▶ _Request_: Copy each line that holds "part".

*** Listed records

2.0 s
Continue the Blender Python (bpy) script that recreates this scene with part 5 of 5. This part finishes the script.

******
*** Listed records

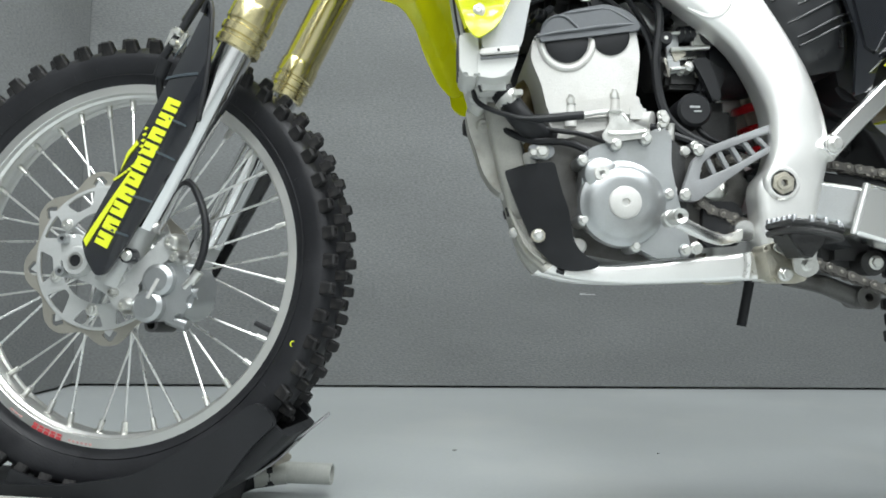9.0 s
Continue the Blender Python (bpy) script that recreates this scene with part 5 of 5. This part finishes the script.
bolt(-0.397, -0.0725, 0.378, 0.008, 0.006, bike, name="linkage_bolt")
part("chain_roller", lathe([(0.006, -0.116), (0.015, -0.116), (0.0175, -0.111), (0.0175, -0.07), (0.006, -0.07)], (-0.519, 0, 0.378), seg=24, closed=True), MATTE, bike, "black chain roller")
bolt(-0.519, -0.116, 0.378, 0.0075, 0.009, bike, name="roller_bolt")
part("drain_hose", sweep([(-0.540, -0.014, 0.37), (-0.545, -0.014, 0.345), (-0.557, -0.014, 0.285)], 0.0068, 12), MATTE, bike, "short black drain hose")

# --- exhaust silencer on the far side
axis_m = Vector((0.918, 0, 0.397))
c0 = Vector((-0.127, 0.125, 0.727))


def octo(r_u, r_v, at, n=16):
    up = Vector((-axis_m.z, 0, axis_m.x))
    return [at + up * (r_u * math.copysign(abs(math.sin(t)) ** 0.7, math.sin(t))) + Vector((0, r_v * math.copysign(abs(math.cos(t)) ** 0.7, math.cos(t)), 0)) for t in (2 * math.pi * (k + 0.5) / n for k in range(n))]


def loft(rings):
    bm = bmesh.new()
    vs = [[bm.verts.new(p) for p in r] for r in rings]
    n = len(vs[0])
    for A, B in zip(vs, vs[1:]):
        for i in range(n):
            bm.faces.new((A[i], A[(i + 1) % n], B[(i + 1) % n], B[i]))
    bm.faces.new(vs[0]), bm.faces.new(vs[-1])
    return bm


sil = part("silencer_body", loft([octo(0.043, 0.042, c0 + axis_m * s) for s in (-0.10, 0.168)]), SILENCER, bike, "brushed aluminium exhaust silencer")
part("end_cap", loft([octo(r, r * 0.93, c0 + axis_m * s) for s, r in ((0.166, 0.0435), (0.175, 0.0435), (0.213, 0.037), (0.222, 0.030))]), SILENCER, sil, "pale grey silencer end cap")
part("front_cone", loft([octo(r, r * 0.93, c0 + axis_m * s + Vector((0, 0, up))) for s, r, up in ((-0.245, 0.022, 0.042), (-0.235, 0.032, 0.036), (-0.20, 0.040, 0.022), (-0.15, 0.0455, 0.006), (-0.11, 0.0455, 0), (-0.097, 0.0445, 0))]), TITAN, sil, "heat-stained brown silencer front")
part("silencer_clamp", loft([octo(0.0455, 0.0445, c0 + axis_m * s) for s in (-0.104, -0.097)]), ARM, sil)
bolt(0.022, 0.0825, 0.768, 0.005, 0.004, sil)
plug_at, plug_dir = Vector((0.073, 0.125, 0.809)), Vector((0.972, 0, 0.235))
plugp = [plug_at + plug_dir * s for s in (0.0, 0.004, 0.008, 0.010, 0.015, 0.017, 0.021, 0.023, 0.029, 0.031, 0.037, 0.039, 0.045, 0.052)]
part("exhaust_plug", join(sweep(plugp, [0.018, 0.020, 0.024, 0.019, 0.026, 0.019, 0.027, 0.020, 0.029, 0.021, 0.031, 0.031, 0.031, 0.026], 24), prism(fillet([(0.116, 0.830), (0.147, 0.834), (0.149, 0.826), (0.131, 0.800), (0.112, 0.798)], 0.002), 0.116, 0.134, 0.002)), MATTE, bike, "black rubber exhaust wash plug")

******

▶ _Right answer_:
Continue the Blender Python (bpy) script that recreates this scene with part 5 of 5. This part finishes the script.
Continue the Blender Python (bpy) script that recreates this scene with part 5 of 5. This part finishes the script.
part("chain_roller", lathe([(0.006, -0.116), (0.015, -0.116), (0.0175, -0.111), (0.0175, -0.07), (0.006, -0.07)], (-0.519, 0, 0.378), seg=24, closed=True), MATTE, bike, "black chain roller")
part("drain_hose", sweep([(-0.540, -0.014, 0.37), (-0.545, -0.014, 0.345), (-0.557, -0.014, 0.285)], 0.0068, 12), MATTE, bike, "short black drain hose")
sil = part("silencer_body", loft([octo(0.043, 0.042, c0 + axis_m * s) for s in (-0.10, 0.168)]), SILENCER, bike, "brushed aluminium exhaust silencer")
part("end_cap", loft([octo(r, r * 0.93, c0 + axis_m * s) for s, r in ((0.166, 0.0435), (0.175, 0.0435), (0.213, 0.037), (0.222, 0.030))]), SILENCER, sil, "pale grey silencer end cap")
part("front_cone", loft([octo(r, r * 0.93, c0 + axis_m * s + Vector((0, 0, up))) for s, r, up in ((-0.245, 0.022, 0.042), (-0.235, 0.032, 0.036), (-0.20, 0.040, 0.022), (-0.15, 0.0455, 0.006), (-0.11, 0.0455, 0), (-0.097, 0.0445, 0))]), TITAN, sil, "heat-stained brown silencer front")
part("silencer_clamp", loft([octo(0.0455, 0.0445, c0 + axis_m * s) for s in (-0.104, -0.097)]), ARM, sil)
part("exhaust_plug", join(sweep(plugp, [0.018, 0.020, 0.024, 0.019, 0.026, 0.019, 0.027, 0.020, 0.029, 0.021, 0.031, 0.031, 0.031, 0.026], 24), prism(fillet([(0.116, 0.830), (0.147, 0.834), (0.149, 0.826), (0.131, 0.800), (0.112, 0.798)], 0.002), 0.116, 0.134, 0.002)), MATTE, bike, "black rubber exhaust wash plug")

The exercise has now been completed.